▸ Your instructions
Search the records that follow and extract every line containing the string "with".

------------------------------------

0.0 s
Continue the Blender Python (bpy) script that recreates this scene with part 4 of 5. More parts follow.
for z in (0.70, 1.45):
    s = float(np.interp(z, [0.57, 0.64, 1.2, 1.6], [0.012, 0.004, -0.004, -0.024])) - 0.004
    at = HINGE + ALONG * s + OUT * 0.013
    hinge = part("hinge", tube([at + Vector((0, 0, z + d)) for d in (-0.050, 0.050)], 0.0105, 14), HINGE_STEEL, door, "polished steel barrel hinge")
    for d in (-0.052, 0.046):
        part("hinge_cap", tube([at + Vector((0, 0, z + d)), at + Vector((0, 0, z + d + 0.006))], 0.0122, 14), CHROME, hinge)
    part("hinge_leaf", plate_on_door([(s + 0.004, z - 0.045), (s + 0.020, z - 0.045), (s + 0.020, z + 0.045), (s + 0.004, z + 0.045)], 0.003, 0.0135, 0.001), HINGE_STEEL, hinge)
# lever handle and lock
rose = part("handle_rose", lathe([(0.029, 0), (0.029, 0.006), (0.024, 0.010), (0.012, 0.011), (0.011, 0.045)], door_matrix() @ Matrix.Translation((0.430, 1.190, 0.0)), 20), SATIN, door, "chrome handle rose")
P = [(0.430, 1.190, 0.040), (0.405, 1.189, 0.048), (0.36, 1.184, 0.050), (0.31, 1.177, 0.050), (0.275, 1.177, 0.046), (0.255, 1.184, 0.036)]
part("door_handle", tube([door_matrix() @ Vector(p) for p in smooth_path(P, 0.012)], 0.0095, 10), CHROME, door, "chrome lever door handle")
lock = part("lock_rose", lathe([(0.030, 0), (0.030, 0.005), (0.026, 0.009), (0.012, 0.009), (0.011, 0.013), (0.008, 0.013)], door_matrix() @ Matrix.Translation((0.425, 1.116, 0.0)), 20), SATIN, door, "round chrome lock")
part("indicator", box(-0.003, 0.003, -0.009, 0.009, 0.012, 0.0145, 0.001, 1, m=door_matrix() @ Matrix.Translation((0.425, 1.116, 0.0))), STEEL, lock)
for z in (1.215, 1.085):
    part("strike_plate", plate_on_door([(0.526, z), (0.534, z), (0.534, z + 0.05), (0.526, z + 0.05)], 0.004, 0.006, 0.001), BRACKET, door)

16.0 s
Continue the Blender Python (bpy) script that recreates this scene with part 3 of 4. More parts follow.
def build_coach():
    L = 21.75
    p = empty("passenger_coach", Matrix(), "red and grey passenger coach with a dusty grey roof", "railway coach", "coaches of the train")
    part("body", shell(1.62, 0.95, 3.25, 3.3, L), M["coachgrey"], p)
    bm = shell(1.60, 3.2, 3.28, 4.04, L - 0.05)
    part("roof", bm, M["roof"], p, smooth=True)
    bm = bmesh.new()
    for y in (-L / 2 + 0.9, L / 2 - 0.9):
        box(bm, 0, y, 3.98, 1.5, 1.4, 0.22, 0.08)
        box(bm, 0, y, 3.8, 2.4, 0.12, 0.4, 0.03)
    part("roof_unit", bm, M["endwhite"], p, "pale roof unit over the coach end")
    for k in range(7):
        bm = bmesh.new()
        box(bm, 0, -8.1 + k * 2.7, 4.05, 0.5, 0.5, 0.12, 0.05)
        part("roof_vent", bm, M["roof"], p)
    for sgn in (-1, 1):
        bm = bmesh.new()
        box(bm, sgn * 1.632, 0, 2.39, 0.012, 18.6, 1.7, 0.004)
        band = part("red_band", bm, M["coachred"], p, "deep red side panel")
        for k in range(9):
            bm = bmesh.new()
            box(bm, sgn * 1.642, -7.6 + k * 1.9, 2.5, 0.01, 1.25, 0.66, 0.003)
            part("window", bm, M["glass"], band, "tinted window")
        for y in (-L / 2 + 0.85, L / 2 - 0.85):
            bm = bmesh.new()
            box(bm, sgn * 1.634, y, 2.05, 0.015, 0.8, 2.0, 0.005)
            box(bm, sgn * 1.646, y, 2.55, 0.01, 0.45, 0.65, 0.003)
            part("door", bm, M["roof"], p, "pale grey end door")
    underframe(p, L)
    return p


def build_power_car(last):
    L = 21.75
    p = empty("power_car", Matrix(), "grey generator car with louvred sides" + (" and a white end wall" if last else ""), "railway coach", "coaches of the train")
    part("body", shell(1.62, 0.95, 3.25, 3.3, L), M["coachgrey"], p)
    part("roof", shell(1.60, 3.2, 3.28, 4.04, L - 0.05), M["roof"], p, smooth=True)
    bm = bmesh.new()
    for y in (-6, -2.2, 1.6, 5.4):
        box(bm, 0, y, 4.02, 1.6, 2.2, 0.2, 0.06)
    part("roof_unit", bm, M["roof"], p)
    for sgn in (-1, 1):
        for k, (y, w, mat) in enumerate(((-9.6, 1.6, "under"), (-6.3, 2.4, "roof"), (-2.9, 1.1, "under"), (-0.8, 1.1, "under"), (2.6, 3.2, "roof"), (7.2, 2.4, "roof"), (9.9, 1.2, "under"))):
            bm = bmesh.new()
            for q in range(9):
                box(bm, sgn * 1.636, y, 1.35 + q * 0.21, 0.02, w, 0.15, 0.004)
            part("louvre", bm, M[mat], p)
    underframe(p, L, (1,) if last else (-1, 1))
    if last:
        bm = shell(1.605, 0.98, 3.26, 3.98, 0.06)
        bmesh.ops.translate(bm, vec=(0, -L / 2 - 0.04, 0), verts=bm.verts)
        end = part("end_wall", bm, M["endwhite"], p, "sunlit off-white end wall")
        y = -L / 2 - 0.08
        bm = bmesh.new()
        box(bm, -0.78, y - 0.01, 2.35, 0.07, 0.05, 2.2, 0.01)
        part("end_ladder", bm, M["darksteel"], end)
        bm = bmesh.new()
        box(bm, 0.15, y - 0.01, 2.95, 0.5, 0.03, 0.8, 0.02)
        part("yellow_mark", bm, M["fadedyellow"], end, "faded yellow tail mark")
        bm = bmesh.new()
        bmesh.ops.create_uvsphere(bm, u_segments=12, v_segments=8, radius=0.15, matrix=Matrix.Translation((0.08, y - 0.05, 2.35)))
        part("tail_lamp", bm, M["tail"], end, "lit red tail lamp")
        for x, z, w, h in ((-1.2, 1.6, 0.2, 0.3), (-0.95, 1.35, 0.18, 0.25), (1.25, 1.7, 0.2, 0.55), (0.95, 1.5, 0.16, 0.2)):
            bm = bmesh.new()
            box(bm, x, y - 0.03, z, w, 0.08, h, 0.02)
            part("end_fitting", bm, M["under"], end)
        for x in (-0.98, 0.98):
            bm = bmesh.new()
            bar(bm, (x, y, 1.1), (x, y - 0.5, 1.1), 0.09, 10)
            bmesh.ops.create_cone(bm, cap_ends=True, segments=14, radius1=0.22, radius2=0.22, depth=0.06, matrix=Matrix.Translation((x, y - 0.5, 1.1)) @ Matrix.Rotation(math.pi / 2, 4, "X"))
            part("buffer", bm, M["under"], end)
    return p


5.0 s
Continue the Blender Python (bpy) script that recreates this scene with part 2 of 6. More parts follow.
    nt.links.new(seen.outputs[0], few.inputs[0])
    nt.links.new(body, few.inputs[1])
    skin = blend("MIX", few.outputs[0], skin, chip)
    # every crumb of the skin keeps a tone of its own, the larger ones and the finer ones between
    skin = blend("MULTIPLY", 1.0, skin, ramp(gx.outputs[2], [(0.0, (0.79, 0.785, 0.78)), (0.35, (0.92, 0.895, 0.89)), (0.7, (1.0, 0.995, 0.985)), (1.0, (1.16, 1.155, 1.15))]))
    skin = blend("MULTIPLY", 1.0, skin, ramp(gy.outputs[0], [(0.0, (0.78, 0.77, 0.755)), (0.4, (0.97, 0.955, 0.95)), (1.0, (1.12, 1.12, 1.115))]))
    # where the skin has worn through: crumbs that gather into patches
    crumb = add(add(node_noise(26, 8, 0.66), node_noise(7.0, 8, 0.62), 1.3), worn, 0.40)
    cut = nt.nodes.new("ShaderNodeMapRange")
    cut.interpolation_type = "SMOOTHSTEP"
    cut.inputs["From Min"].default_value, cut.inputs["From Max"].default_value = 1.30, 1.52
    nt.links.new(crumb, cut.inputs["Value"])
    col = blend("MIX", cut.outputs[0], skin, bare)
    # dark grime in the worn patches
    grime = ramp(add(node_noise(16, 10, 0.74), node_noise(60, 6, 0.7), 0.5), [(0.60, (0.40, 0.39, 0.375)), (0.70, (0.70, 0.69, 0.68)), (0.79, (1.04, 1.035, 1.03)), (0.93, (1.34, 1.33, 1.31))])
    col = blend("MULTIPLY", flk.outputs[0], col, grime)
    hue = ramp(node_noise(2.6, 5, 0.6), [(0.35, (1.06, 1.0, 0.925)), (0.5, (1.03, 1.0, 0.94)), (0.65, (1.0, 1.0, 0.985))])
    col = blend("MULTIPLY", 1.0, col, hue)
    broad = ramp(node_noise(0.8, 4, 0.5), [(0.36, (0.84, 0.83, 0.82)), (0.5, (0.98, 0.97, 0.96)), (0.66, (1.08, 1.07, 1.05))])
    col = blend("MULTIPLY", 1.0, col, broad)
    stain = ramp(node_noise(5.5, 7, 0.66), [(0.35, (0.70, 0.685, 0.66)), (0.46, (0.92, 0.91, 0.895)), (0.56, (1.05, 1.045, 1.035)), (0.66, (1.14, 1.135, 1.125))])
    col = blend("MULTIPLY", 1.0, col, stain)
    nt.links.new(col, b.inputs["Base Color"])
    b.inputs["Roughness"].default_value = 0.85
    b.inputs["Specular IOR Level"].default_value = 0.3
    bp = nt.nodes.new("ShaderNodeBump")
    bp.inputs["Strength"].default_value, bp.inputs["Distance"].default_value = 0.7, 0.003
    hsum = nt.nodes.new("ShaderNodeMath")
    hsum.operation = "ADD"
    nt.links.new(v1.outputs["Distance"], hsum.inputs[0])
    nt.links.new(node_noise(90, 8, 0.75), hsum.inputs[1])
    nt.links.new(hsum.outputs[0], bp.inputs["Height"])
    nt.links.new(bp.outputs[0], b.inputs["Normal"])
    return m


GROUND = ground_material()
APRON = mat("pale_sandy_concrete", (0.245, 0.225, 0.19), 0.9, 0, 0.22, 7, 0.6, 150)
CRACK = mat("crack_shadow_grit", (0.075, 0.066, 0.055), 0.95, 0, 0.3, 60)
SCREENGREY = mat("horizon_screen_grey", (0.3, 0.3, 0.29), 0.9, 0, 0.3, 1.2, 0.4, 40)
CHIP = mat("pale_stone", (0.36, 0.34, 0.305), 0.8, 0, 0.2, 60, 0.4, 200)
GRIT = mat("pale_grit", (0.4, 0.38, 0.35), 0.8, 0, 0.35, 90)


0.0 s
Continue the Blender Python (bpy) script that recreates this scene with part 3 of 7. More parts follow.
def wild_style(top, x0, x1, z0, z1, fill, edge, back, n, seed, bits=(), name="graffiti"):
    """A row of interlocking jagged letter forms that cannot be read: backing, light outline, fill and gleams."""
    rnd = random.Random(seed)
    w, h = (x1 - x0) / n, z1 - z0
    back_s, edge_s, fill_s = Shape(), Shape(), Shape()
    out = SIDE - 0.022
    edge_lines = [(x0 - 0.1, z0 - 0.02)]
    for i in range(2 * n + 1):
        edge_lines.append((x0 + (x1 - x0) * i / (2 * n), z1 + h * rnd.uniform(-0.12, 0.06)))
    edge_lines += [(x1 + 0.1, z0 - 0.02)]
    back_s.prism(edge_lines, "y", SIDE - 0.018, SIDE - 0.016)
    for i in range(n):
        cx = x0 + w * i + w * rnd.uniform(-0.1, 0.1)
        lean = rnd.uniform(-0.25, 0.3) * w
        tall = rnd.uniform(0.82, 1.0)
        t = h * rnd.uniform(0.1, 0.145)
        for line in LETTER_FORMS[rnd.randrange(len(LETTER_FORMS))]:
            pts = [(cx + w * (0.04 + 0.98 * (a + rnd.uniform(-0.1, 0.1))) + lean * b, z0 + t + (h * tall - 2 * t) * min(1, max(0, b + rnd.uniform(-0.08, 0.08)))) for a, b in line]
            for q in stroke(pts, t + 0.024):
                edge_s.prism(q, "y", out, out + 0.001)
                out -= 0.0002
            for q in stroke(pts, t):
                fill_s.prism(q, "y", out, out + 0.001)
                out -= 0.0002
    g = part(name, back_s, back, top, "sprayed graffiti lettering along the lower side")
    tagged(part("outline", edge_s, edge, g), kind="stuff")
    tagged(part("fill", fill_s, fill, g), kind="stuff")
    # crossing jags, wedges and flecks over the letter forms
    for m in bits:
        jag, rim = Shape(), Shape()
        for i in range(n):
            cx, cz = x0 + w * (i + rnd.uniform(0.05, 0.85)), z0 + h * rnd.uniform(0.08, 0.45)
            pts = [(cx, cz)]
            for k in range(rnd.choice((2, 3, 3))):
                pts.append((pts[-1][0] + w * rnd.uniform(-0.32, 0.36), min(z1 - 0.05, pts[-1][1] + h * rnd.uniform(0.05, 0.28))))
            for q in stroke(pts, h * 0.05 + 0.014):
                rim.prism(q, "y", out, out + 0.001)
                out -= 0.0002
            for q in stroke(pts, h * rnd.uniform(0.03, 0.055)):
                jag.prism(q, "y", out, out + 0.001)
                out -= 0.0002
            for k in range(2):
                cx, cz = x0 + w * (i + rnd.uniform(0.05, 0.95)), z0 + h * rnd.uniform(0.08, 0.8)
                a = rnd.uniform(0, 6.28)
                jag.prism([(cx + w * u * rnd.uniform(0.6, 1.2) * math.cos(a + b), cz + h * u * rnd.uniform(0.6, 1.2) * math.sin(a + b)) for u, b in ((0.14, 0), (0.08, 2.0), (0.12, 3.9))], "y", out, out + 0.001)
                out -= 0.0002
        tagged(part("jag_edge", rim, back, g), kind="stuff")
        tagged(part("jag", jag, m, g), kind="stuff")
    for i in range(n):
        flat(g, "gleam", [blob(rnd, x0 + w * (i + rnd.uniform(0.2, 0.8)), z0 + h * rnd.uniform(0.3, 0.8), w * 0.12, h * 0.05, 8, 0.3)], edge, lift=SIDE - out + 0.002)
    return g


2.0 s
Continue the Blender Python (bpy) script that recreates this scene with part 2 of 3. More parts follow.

------------------------------------

▸ Result of this exercise
Continue the Blender Python (bpy) script that recreates this scene with part 4 of 5. More parts follow.
Continue the Blender Python (bpy) script that recreates this scene with part 3 of 4. More parts follow.
    p = empty("passenger_coach", Matrix(), "red and grey passenger coach with a dusty grey roof", "railway coach", "coaches of the train")
    p = empty("power_car", Matrix(), "grey generator car with louvred sides" + (" and a white end wall" if last else ""), "railway coach", "coaches of the train")
Continue the Blender Python (bpy) script that recreates this scene with part 2 of 6. More parts follow.
Continue the Blender Python (bpy) script that recreates this scene with part 3 of 7. More parts follow.
Continue the Blender Python (bpy) script that recreates this scene with part 2 of 3. More parts follow.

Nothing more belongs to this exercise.